NVIDIA vs. ASIC: TSMC Wins Either Way as Both Sides Flood Its Fabs

TSMC is sitting at the center of the AI chip boom, and it’s perfectly comfortable with the rising rivalry between GPUs and custom AI accelerators. While companies race to secure compute—whether through NVIDIA and AMD GPUs or in-house ASICs—nearly all roads still lead to the same place: TSMC’s leading-edge fabs and packaging lines.

As demand for AI continues to skyrocket, Big Tech firms are increasingly investing in custom silicon to scale performance and reduce reliance on off-the-shelf GPUs. That’s fueling speculation about a looming showdown between GPUs and ASICs. But from TSMC’s vantage point, it’s not a zero-sum game.
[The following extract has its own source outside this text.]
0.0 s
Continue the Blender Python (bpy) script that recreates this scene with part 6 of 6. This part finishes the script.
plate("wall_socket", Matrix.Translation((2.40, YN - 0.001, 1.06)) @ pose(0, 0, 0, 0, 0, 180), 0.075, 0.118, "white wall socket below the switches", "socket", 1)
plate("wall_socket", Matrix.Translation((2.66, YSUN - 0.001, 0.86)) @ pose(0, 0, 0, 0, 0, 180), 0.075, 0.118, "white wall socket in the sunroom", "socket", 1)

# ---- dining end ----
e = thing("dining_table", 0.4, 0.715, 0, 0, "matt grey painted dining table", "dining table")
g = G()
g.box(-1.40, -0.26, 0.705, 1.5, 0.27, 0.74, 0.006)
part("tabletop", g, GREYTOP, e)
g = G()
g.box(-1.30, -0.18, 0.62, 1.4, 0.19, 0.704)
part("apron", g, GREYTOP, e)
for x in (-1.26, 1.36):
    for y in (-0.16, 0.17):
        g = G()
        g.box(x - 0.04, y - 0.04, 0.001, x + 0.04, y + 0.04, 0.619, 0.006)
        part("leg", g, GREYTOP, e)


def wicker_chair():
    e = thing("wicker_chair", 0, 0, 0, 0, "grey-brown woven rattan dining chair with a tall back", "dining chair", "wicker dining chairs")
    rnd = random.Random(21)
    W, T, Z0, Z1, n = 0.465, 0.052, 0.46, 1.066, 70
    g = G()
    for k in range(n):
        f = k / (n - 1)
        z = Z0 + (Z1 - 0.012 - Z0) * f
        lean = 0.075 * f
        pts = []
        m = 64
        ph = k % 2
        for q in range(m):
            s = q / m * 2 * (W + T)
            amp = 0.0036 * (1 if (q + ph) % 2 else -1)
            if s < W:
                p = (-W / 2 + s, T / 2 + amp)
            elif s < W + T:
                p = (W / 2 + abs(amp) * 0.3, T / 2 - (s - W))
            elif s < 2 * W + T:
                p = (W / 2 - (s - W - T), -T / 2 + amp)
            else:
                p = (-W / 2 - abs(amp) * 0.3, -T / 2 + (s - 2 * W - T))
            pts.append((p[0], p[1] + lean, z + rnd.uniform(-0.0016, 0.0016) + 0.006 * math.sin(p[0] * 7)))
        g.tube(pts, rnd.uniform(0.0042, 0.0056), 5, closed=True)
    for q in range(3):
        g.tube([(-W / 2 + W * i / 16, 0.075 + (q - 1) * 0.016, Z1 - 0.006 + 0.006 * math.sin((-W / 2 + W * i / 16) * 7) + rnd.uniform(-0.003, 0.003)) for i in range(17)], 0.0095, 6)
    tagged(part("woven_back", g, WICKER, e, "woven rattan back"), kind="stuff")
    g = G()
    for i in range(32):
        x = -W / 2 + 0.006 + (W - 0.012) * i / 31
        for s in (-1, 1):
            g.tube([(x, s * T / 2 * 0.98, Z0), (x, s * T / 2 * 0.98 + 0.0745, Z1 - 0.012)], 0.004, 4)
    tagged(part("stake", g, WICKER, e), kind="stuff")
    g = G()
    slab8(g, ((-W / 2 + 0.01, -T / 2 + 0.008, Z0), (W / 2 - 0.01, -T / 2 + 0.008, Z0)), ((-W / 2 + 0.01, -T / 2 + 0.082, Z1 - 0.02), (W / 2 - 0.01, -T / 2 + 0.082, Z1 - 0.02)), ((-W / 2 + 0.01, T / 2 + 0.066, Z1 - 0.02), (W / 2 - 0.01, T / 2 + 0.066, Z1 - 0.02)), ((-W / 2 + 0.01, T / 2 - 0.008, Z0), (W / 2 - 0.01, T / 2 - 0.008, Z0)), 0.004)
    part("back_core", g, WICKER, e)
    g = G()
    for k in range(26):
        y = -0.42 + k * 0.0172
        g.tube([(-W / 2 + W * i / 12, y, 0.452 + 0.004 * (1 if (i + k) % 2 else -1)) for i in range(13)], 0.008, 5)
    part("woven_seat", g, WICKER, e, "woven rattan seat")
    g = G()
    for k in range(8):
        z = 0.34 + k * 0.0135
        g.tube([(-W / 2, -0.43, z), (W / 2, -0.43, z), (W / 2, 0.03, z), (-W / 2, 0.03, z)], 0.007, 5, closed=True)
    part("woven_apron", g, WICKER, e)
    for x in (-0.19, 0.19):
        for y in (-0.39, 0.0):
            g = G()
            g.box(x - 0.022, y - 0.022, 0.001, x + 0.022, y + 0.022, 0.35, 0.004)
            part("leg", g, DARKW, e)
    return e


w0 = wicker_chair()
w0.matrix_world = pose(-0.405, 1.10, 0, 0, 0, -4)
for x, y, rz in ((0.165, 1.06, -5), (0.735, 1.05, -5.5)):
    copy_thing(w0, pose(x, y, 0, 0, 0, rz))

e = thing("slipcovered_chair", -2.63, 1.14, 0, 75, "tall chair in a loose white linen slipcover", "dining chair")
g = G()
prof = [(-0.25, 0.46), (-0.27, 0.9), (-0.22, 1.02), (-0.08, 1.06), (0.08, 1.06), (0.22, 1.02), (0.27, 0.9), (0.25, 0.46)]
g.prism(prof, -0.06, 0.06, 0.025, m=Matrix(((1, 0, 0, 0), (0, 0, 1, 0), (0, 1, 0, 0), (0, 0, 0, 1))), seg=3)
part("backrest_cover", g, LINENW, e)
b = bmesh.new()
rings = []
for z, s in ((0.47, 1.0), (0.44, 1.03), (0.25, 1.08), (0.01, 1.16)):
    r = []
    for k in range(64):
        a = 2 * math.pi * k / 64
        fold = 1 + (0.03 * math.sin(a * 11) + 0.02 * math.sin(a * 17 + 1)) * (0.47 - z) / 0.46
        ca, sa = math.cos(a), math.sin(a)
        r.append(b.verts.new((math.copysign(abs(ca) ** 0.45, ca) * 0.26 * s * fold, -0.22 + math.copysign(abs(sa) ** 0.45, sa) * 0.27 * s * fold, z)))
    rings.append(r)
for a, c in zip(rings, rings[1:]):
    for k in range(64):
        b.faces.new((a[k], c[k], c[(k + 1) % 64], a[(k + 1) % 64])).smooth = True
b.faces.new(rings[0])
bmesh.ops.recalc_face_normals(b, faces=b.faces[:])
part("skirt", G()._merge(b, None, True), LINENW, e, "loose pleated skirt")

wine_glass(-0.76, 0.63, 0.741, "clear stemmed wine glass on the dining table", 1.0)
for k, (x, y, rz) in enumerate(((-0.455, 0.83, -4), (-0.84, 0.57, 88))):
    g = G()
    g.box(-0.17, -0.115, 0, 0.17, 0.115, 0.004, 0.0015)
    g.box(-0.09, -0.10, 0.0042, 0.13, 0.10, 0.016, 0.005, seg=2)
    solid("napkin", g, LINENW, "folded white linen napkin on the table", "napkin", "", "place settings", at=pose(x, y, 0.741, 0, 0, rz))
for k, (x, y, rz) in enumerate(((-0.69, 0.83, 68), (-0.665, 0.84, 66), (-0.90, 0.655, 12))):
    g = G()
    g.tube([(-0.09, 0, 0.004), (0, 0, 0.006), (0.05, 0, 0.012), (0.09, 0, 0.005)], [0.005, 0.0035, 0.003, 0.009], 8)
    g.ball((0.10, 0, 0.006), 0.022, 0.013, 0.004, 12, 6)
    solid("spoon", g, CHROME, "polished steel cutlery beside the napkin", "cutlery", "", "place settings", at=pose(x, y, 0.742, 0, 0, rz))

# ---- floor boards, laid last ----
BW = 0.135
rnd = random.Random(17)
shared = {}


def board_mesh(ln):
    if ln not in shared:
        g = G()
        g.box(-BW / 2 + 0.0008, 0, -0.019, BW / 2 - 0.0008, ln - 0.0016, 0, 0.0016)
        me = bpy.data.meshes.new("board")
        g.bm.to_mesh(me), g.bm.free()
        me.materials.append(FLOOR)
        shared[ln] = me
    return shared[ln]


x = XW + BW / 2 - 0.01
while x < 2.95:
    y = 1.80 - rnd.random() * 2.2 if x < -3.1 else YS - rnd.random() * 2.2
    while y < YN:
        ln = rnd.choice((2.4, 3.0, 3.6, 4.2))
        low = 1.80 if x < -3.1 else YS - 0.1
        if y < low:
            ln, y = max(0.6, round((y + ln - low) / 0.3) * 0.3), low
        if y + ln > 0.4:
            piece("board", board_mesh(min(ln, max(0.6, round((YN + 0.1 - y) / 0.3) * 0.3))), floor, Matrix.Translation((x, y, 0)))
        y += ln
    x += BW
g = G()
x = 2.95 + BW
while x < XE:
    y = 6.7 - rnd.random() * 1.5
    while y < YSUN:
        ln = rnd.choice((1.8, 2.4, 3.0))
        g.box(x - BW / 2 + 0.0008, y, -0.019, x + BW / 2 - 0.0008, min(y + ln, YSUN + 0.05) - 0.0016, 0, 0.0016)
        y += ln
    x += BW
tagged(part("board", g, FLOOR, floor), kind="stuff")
The company’s CEO, C.C. Wei, recently emphasized that whether a chip is a GPU or an ASIC, it’s built on TSMC’s most advanced technologies, and the company expects strong growth from both camps. In short, TSMC supports all types—and benefits either way.

The evidence is everywhere across the hyperscaler landscape. Google’s TPU families, including Ironwood and Trillium designed with Broadcom, are manufactured at TSMC. Amazon’s Trainium and Microsoft’s Maia AI chips also rely on the same foundry expertise, tapping N5 (5 nm) and smaller nodes across multiple generations. On top of that, these projects lean on TSMC’s sophisticated packaging services, which have become essential for high-performance AI silicon.

This dual-track strategy—supplying both the GPU leaders and the custom ASIC push from cloud providers—underscores how crucial TSMC is to the global AI supply chain. Whether the market shifts toward more specialized accelerators or continues to scale with GPU-based systems, TSMC remains the common denominator powering the next wave of AI compute.

Key takeaway: regardless of who “wins” the GPU vs. ASIC debate, TSMC wins on both sides. That central role not only secures its position in the AI era but also ensures that the industry’s most advanced chips keep flowing from the same trusted source.